Passée une introduction nous indiquant que l’on sera dans la démonstration et non plus dans l’insinuation, l’arrivée en Amérique de notre tueuse en herbe suit un déroulé dont on connaît déjà les ficelles, mais en se mettant désormais du point de vue de cette dernière – histoire de fournir un effet miroir au premier film. Prenant la place d’une fillette disparue, Esther, l’usurpatrice fait irruption dans le quotidien d’une riche famille telle une louve dans la bergerie, mettant en place une opération séduction pour dissiper les doutes et brosser ses proies dans le sens du poil – en particulier le père, marqué par la perte de la chair de sa chair. Alors qu’il y avait de quoi se nourrir de l’ambiguïté de cette duperie, ce qui faisait d’ailleurs la force du film original, David Coggeshall en prend le contrepied en opérant un twist à mi-parcours censé changer le paradigme préétabli, avec un résultat faisant basculer ce préquel vers sa perte, penchant vers le nanar malgré lui. S’engage alors une toute autre partie pour Leena, qui ne fait plus figure de menace mais d’anti-héroïne, perdant là son aura, ce qui est dommageable. D’autant plus lorsqu’en face d’elle se trouvent des opposants manquant cruellement de charisme – la faute à une caractérisation caricaturale -faisant retomber le soufflet du brasier s’apprêtant à crépiter, avec un acte final proche du ridicule.

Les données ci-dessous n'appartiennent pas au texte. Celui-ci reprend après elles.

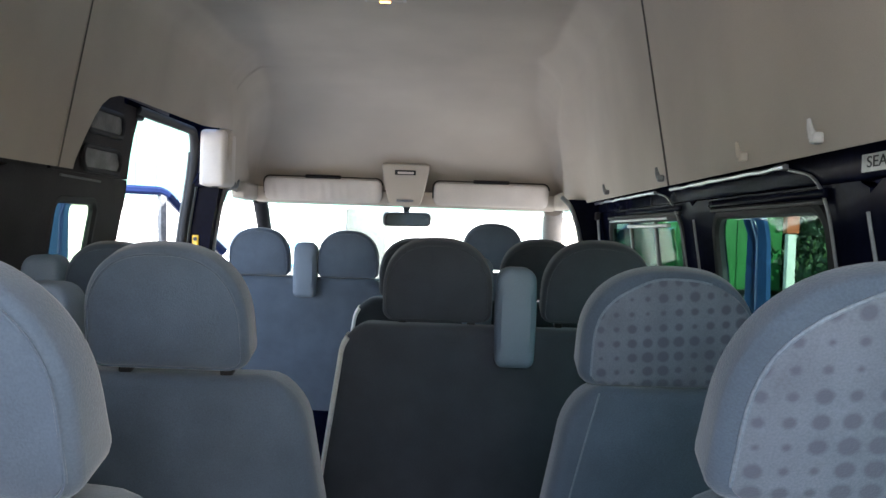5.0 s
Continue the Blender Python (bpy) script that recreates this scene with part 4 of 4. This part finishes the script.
truck = thing("container", pose(5.1, 18.0, GROUND), "large bright green steel container beside the yard", "container")
part("body", box((-1.1, -1.6, 0.90), (1.25, 1.6, 4.2), 0.04), GREEN_BOX, truck)
for i in range(8):
    part("rib", box((-1.0 + i * 0.28, -1.63, 0.95), (-0.96 + i * 0.28, -1.60, 4.1), 0.01), GREEN_BOX, truck)
for y in (-1.3, 1.3):
    for x in (-0.9, 1.0):
        part("leg", box((x - 0.09, y - 0.09, 0), (x + 0.09, y + 0.09, 0.92), 0.01), BLACK_STEEL, truck)
post = thing("post", pose(5.62, 14.0, GROUND), "grey post with an orange-red top beside the wall", "post")
part("shaft", box((-0.07, -0.07, 0), (0.07, 0.07, 1.95), 0.015), CONCRETE, post)
part("cap", box((-0.10, -0.10, 1.955), (0.10, 0.10, 3.6), 0.015), ORANGE, post, "orange-red painted upper part")


def motorbike(place, label, tank=None):
    ob = thing("motorbike", place, label, "motorbike", "parked motorbikes")
    for x in (-0.65, 0.65):
        wheel(ob, pose(x, 0, 0.30), 0.30, 0.10, 8)
    part("frame", tube(bend([(-0.65, 0.07, 0.3), (-0.25, 0.08, 0.42), (0.1, 0.08, 0.38), (0.38, 0.05, 0.85), (-0.2, 0.06, 0.78), (-0.6, 0.07, 0.7)], 0.06), 0.022, 8), BLACK_STEEL, ob)
    part("fork", tube([(0.65, 0.075, 0.3), (0.45, 0.075, 0.95)], 0.022, 8), CHROME, ob)
    part("fork", tube([(0.65, -0.075, 0.3), (0.45, -0.075, 0.95)], 0.022, 8), CHROME, ob)
    part("handlebar", tube(bend([(0.30, 0.36, 1.02), (0.42, 0.15, 1.02), (0.46, 0, 0.97), (0.42, -0.15, 1.02), (0.30, -0.36, 1.02)], 0.05), 0.014, 8), CHROME, ob)
    part("tank", pad(rounded(0.52, 0.24, 0.10, 5), 0.26, 0.06, 0.01), tank or RED_PAINT, ob, "painted fuel tank", at=pose(0.18, 0, 0.82, 0, 8, 0))
    part("saddle", pad(rounded(0.66, 0.11, 0.05, 5), 0.24, 0.04, 0.01), DARK_TRIM, ob, "black saddle", at=pose(-0.38, 0, 0.80, 0, -4, 0))
    part("engine", box((-0.18, -0.15, 0.28), (0.22, 0.15, 0.62), 0.05, 3), METAL, ob, "grey engine block")
    part("exhaust", tube([(0.1, -0.16, 0.35), (-0.2, -0.18, 0.26), (-0.8, -0.18, 0.36)], [0.025, 0.03, 0.045], 8), CHROME, ob)
    part("headlight", lathe([(0.02, -0.06), (0.08, -0.03), (0.09, 0.05), (0.05, 0.06)], 16), CHROME, ob, at=pose(0.55, 0, 0.90, 0, 0, 90))
    part("mirror", slab(rounded(0.12, 0.08, 0.03, 4), -0.01, 0.01), BLACK_STEEL, ob, at=pose(0.36, 0.30, 1.18, 0, 0, 70))
    part("fender", tube([(0.98 * math.cos(a) * 0.36 + 0.65, 0, 0.30 + 0.36 * math.sin(a)) for a in np.linspace(0.3, 2.4, 9)], 0.03, 6), tank or RED_PAINT, ob)
    return ob


motorbike(pose(3.80, 11.5, GROUND, 0, 0, 168), "dark red motorbike with chrome parts parked in the yard")
motorbike(pose(3.05, 12.1, GROUND, 0, 0, -112), "black and chrome motorbike parked in the yard", BLACK_STEEL)
motorbike(pose(4.62, 12.15, GROUND, 0, 0, -98), "black motorbike parked beside the block wall", DARK_TRIM)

En plus d’un scénario partant en roue libre en fin de parcours, Esther 2 : Les Origines pâtit de la mise en scène sommaire de William Brent Bell, qui se contente de suivre le mouvement sans chercher à élever les enjeux, ne serait-ce que dans l’établissement d’une atmosphère malsaine. Même concernant le point sensible de cet opus, à savoir la différence d’âge entre le personnage principal et son interprète, peu d’efforts sont produits pour faire passer la pilule, les diverses astuces proposées – doublures, plans serrés – renforçant ce côté factice propre à cette ‘suite’, qui ne peut compter que sur la performance d’Isabelle Fuhrman, qui tente de relever le niveau et (dans une moindre mesure) de Julia Stiles, qui croit un minimum en son rôle de mère bien sous tous rapport, à première vue. Les bribes de pistes intéressantes se retrouvent vite ensevelies sous un tas de mauvaises décisions créatives, ce qui porte préjudice à la qualité intrinsèque de ce film, qui n’a que peu d’utilité.

Malgré les efforts d’Isabelle Fuhrman pour faire passer la pilule, rien n’y fait, Esther 2 : Les Origines se révèle un préquel dénué âme, plombé par un scénario partant en vrille et la réalisation sans éclat de William Brent Bell.

© Metropolitan FilmExport

1 commentaire »

  1. Oula, comme je ne suis pas d’accord. Pour ma part, « Orphan: First Kill » est un bon thriller d’horreur disposant d’une histoire bien écrite, d’une intrigue originale et d’un développement surprenant. Le rythme s’accélère au fur et à mesure qu’on déroule l’histoire, le récit est fluide et la narration est linéaire. La photographie est agréable, la bande musicale est plaisante et le montage est posé. La distribution offre de bonnes prestations, toutefois dominées par la confrontation entre Julia Stiles et Isabelle Fuhrman qui livrent toutes deux des performances de grande qualité au service de personnages bien tordus. L’ensemble est réussi malgré l’ensemble des critiques négatives qu’on peut lire ici ou là, et vient parfaitement compléter le récit présenté dans le premier volet.